The sustainable strength of the U.S. economy instills some optimism within the Federal Reserve System regarding its ability to continue its aggressive monetary policy to combat inflation without causing a recession. However, this optimism is not shared among retail investors; instead, fear and uncertainty prevail, which will likely support gold prices throughout the summer and until the end of the year.
People remain deeply concerned about the state of the economy, and this uncertainty is beneficial for gold. It is unlikely to dissipate in the near future, as the Federal Reserve will still be slowing down economic growth.
According to research by George Milling-Stanley, chief gold strategist at State Street Global Advisors, a subsidiary of State Street Bank, over 50 years of observing gold, there have been seven significant-scale recessions, during which gold prices increased by an average of 20% annually. In his view, regardless of the economic situation, whether there will be a recession or not, investors should consider gold an essential portfolio diversifier.
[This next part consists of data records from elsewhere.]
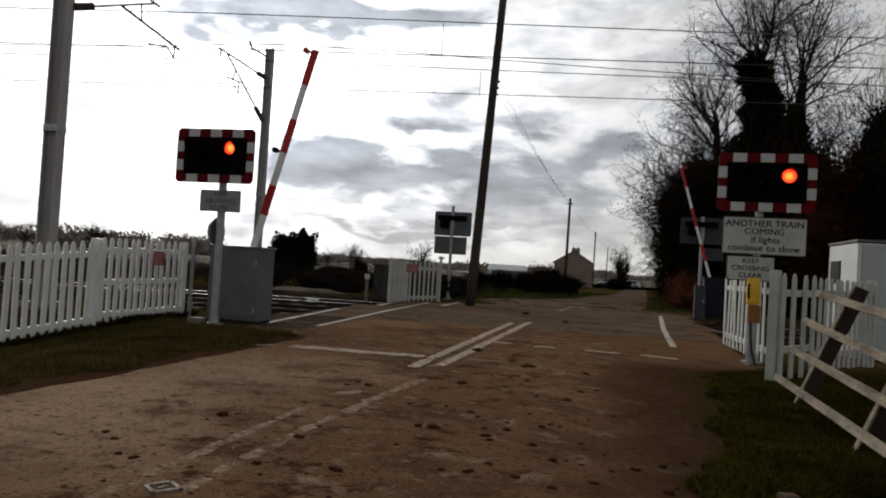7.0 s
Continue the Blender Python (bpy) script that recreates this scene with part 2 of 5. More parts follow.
M_DECK = ground_surface("dark_deck", [
    (0, 0, 0, (0.106, 0.080, 0.062), ONE), (0.8, 0.38, 0.62, (0.072, 0.051, 0.038), (1, 2, 1)),
    (0.9, 0.42, 0.60, (0.134, 0.090, 0.060), ONE), (6.0, 0.5, 0.7, (0.041, 0.027, 0.019), ONE), (70.0, 0.55, 0.75, (0.132, 0.100, 0.078), ONE)], 0.2, 0.9, 0.0)
M_GRASS = ground_surface("winter_turf", [
    (0, 0, 0, (0.052, 0.042, 0.012), ONE), (0.5, 0.42, 0.62, (0.066, 0.040, 0.018), ONE),
    (2.2, 0.45, 0.60, (0.030, 0.022, 0.008), ONE), (7.0, 0.48, 0.62, (0.070, 0.056, 0.017), ONE),
    (0.5, 0.0, 0.02, EDGE_MUD, ONE, (1.5, 3.15, 0.35, -FAR, 10.5)),
    (0.6, 0.2, 0.5, (0.026, 0.020, 0.006), ONE, (2.9, 8, 0.4, -FAR, 10.5)),
    (0.5, 0.0, 0.02, EDGE_MUD, ONE, (-2.75, 0, 0.22, -FAR, 12.5)),
    (16.0, 0.54, 0.64, (0.018, 0.012, 0.005), ONE), (60.0, 0.56, 0.72, (0.090, 0.070, 0.036), ONE)], 0.7, 0.95, 0.0)
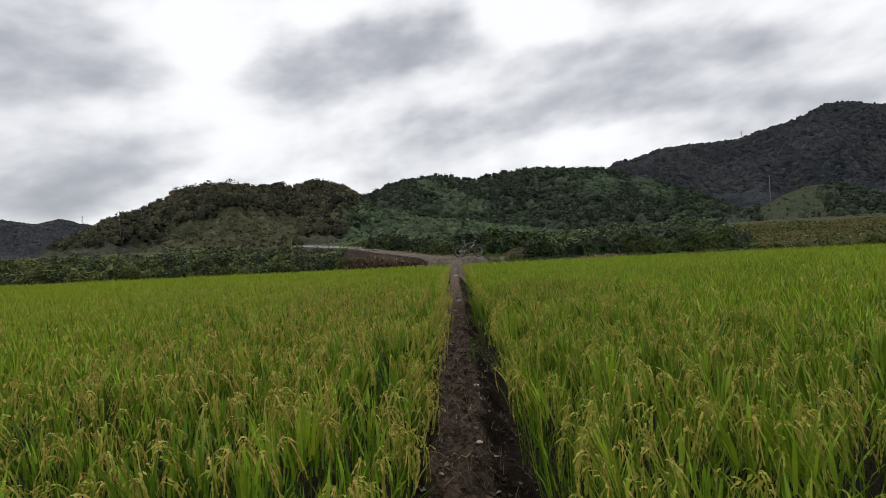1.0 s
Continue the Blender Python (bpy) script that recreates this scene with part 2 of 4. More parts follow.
M_BLACK = plain_material("black_paint", (0.012, 0.012, 0.013), (0.03, 0.03, 0.03), 25.0, 0.4)
M_VINYL = plain_material("saddle_vinyl", (0.014, 0.014, 0.014), (0.04, 0.038, 0.036), 40.0, 0.6)
M_GALV = plain_material("galvanised_steel", (0.16, 0.165, 0.17), (0.27, 0.275, 0.28), 3.0, 0.5, 0.5)
M_WHITE = plain_material("white_paint", (0.66, 0.66, 0.64), (0.8, 0.8, 0.78), 4.0, 0.6)
M_MEADOW = leaf_material("meadow_grass", [(0.0, (0.018, 0.025, 0.014)), (0.5, (0.031, 0.040, 0.022)), (1.0, (0.046, 0.055, 0.030))], 0.9, 0.1, 0.4, (0.040, 0.042, 0.022), 0.03, 0.03, 3.5, 0.4)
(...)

He added that gold should outperform the stock markets both in recessionary conditions and during periods of slower economic growth.
Moreover, according to State Street's research, economists have discovered a surprising market trend: gold investors are becoming younger! Millennials have the highest percentage of gold in their investment portfolios, around 17%. Generation X and baby boomers, on the other hand, hold about 10% of their portfolios in gold.
According to Milling-Stanley, millennials are not afraid to take risks and are open to new ideas, including cryptocurrencies.